> The request: Your task is to return, exactly, the run of lines starting at the line holding "for path, value" and ending at the line holding "scene.view_settings.keyframe_insert(path, frame=frame(t))", both ends included and no other lines.

> Dataset section:

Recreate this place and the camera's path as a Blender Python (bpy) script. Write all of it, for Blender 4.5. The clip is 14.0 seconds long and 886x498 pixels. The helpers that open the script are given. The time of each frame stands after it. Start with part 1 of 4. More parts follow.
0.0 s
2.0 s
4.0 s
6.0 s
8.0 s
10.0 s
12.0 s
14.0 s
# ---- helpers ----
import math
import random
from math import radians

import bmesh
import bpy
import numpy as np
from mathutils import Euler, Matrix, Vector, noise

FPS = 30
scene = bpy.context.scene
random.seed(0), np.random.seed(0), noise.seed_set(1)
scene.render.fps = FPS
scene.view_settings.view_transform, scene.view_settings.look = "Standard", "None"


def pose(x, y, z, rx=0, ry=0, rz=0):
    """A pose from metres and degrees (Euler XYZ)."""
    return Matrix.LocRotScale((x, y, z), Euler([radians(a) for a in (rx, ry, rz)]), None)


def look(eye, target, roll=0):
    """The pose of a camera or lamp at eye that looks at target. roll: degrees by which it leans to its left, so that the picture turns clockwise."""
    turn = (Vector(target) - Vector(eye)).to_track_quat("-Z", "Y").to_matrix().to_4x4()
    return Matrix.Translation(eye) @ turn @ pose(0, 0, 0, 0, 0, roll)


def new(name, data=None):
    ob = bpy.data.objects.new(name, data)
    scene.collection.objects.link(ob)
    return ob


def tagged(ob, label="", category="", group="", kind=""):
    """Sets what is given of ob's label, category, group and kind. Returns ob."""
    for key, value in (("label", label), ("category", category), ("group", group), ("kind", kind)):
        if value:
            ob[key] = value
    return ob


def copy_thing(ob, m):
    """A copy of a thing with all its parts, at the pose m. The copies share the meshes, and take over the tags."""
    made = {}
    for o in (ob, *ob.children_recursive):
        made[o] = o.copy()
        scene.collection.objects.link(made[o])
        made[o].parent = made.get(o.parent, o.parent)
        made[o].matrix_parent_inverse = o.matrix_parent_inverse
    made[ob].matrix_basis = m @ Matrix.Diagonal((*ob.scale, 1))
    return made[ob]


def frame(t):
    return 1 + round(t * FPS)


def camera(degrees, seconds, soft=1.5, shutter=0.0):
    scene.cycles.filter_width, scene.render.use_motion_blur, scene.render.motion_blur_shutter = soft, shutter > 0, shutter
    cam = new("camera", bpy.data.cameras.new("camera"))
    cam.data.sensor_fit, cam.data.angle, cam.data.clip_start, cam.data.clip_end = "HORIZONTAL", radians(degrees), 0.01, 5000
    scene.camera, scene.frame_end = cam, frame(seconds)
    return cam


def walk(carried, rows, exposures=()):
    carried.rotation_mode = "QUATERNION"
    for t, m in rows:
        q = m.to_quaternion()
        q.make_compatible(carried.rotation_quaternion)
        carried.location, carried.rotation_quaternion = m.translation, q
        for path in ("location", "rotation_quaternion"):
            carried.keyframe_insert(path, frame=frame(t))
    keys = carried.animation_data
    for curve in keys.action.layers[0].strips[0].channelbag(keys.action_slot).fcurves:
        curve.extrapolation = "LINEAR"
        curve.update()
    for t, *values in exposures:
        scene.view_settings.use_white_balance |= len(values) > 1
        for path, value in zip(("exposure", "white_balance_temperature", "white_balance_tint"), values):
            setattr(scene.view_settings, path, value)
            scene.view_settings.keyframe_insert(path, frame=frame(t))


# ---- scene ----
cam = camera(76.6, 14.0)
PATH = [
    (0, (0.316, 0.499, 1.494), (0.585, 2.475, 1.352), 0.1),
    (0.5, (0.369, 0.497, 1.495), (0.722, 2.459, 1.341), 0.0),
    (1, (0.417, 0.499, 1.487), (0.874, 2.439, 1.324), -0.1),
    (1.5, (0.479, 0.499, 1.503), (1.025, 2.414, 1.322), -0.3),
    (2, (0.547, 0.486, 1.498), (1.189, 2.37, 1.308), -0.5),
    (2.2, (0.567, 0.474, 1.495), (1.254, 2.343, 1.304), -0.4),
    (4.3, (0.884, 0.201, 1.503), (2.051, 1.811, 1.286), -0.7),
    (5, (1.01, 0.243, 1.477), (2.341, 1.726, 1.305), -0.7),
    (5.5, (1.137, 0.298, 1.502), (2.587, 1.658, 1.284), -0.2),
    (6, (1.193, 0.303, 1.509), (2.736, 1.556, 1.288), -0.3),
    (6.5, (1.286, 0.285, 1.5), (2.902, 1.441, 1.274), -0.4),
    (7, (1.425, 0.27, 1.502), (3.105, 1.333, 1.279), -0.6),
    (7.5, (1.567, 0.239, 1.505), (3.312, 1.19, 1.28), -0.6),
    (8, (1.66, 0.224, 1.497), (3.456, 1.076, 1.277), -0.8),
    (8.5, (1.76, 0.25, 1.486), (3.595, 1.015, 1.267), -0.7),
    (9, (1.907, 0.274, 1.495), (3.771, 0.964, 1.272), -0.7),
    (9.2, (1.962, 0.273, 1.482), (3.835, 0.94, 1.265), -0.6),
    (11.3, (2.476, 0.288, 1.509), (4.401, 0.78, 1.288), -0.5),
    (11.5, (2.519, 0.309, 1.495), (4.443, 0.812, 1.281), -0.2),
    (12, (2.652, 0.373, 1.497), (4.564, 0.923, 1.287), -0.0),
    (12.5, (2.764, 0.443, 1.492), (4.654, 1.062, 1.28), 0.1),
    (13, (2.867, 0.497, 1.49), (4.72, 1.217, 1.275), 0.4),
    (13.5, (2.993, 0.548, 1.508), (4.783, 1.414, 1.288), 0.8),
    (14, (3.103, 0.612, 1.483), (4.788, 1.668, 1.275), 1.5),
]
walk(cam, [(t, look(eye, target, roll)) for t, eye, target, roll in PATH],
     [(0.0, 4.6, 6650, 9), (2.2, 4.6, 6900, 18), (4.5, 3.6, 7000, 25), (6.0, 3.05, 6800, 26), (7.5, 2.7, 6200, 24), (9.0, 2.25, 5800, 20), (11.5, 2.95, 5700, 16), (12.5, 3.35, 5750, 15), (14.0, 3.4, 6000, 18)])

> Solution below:
        for path, value in zip(("exposure", "white_balance_temperature", "white_balance_tint"), values):
            setattr(scene.view_settings, path, value)
            scene.view_settings.keyframe_insert(path, frame=frame(t))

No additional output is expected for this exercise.